– Когда у тебя встреча с ними? – спросил он Хези.
– Через два часа, они могут следить за мной, имей в виду. Оружия брать нельзя, да у меня и нет ничего, один гонор. Так какого ты уровня в армии, ты не сказал мне.
– 12-го, – нехотя сказал Нафтали.
– Я понял тебя, брат. Пойдешь?
Оставлять этого человека, просившего о помощи, Нафтали почему-то не мог.
– Да, – сказал Нафтали. – Мне надо забрать кое-что из дома, подожди меня.
– Никакого оружия, только его не хватало. Только руками не обойтись с ними, это точно, – тоскливо сказал Хези. – Огнемет бы не помешал.
– Шмогнемет, – передразнил его Нафтали. Он очень редко кого-нибудь передразнивал или шутил над кем-то. Только если случались особые обстоятельства. Он быстрым шагом пошел домой мимо пыльных кустов лавра и розмарина, перешел улицу, поднялся до незапертых входных дверей и мимо отца («здравствуй, папа», – на ходу по-русски) в гостиной у телевизора, прошел в свою комнату.
Быстро переоделся в широкую байковую фуфайку с капюшоном, с карманами на животе и на предплечьях, затем нагнулся к нижнему ящику платяного шкафа с аккуратно сложенными стопками одежды. Он выдвинул ящик наружу, взял вещмешок и распихал из него по карманам четыре круглых предмета в брезентовых чехлах.

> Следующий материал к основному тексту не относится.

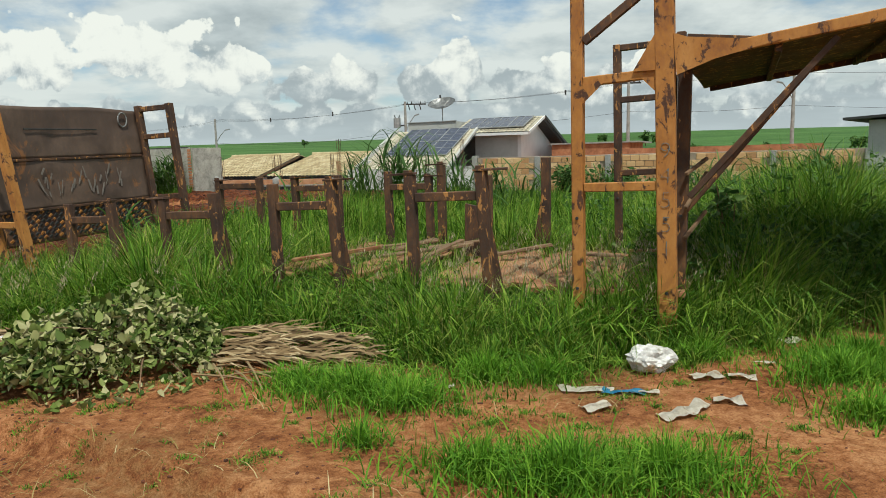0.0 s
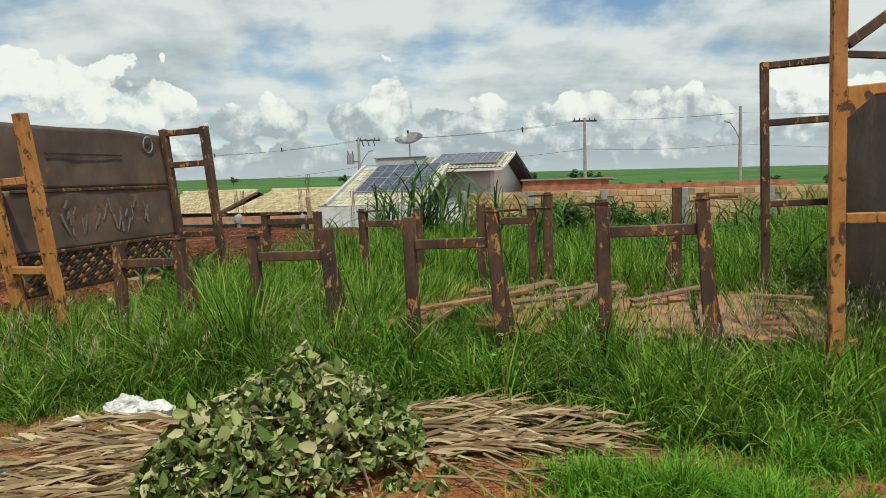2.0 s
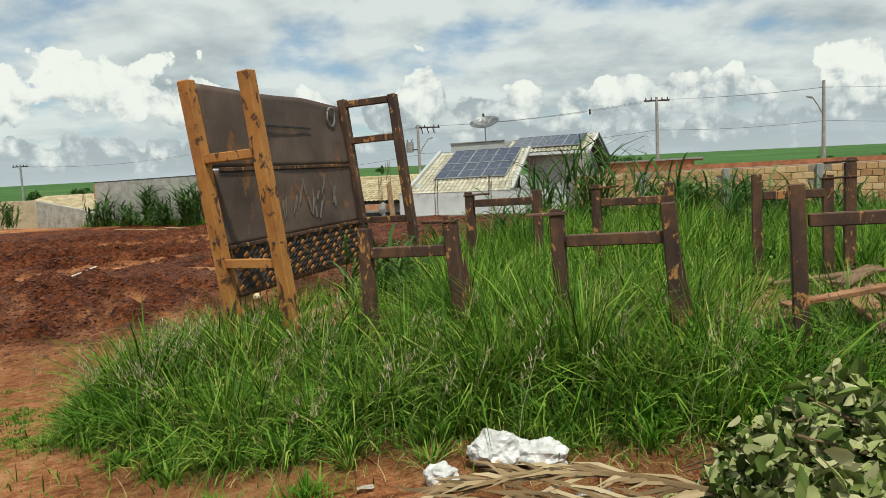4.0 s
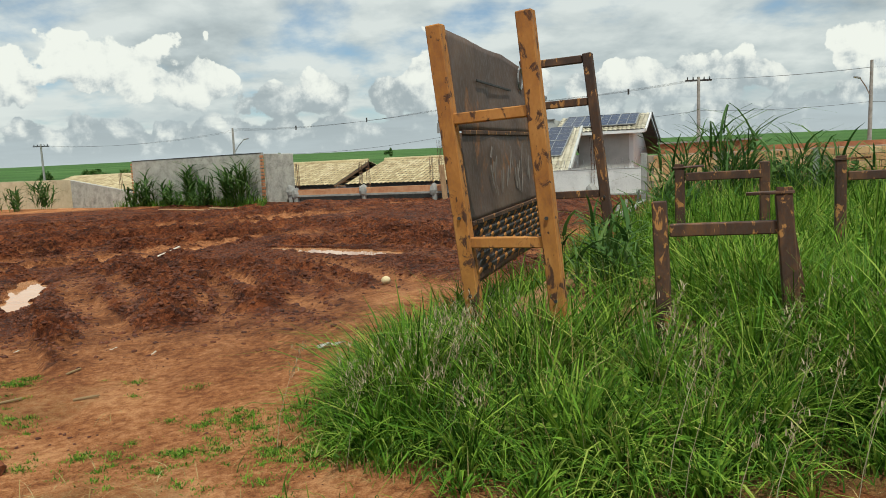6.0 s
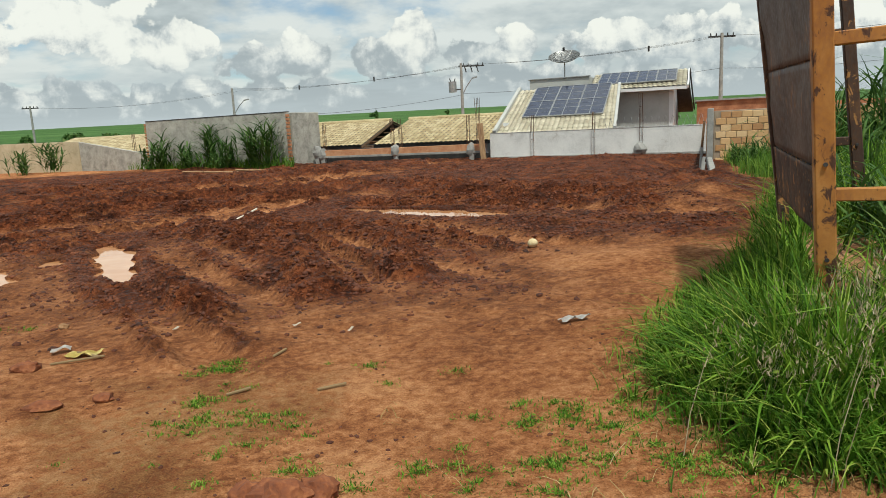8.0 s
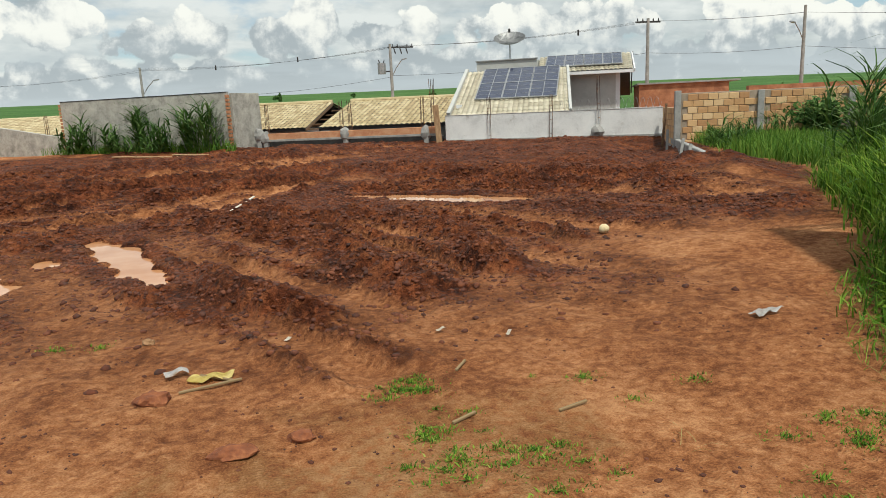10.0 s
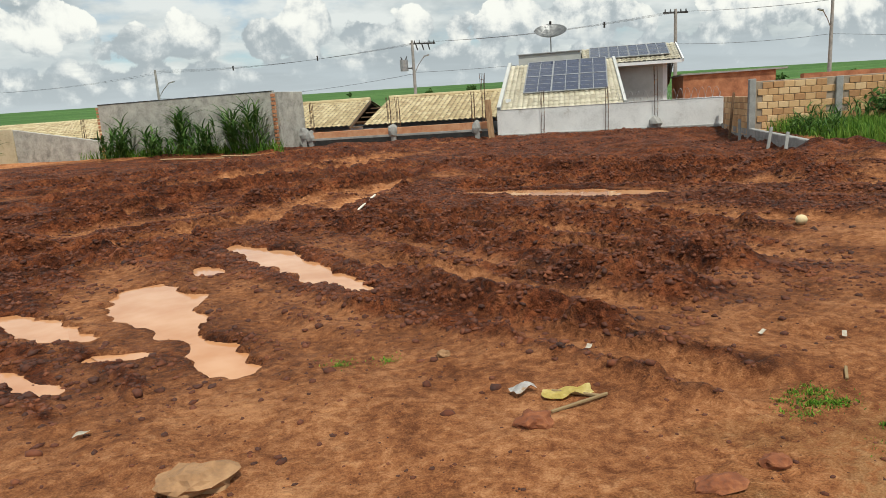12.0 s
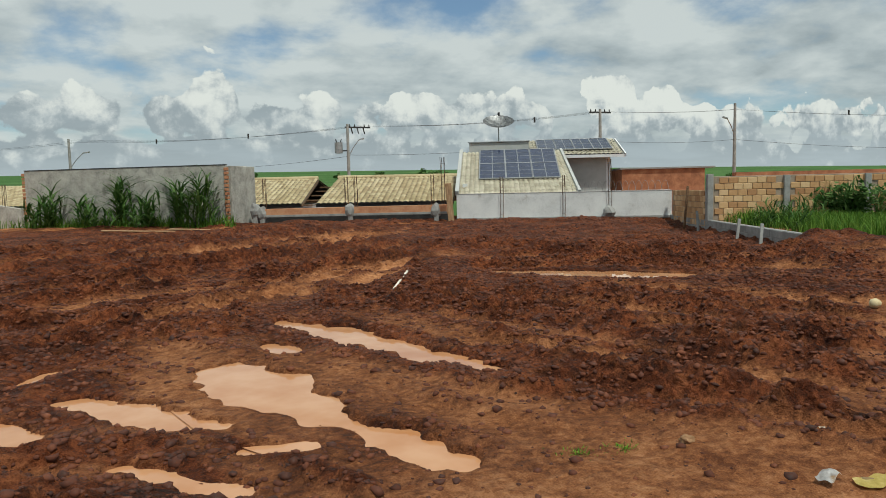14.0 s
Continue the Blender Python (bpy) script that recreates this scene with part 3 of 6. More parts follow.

Быстро сложил все обратно, задвинул ящик внутрь, поправил воротник фуфайки и вышел.
«Не безумствуй, не подавляй гормоны», – сказал ему в спину отец, которого пожилые беженцы из Польши и Галиции звали в синагоге Нью-Джерси сразу по приезде «Джеф Моисеевич». «Доброе утро, Джеф Моисеевич», – говорил ему некто Эпштейн, поэт на идиш, беженец из закарпатского городка Берегово (Лампертхаза), приподнимая над склоненной головой почти новую шляпу, полученную на синагогальном складе помощи вновь прибывшим беженцам. И майор Гарц откликался на это имя с подобием полуулыбки запуганного местечкового знахаря, а может быть, и лекаря.
Следователем у Джефа-Владимира Гарца после побега в Берлине был английский офицер, слишком типичный, чтобы казаться настоящим. Но он был настоящий, его русский язык был настоящий, его подозрения тоже были настоящими.
– Вот вы скажите мне, товарищ Гарц, что побудило вас, многообещающего хирурга, майора, популярного среди женщин мужчину бежать из Красной армии? Ведь вы рисковали жизнью, сэр? Я не понимаю, объясните мне, сэр? – спрашивал он доверительно. Он облокачивался на спинку резного баварского стула, который выдерживал его тело без усилий – прочно работали германские мебельщики, чудесные уроженцы гор.
Гарц не знал, что сказать, он понимал сложность ситуации, но с объяснениями у него не получалось. Он не мог сказать, что является авантюристом или там искателем приключений, не мог, и все. Ситуация его была сложной. Но как-то все обошлось. Его передали американцам, и их следователь, живой такой мужчина, говоривший на языке идиш, сумел Гарца понять. Или они поняли что-то про этого парня, одинокого безумного Володю Гарца из фронтового русского госпиталя, местечкового пацана, или сообразили, в конце концов, ну, кому он нужен, ну, какой из него секретный агент.
А-лопата, а не агент русской разведки. «А-лопата» – так говорили в те годы в Эцрисроэль на сложной смеси русского, иврита и идиша, что значило: «да не несите вы чушь, никакого толка не будет, ничего у вас не получится». Иди, парень, езжай в Нью-Джерси молиться в свою синагогу и работать врачом, ты это умеешь. Американцы оказались людьми попроще, что ли. «Благословляешь Америку, парень?». – «Конечно, благословляю, о чем речь». На том и порешили.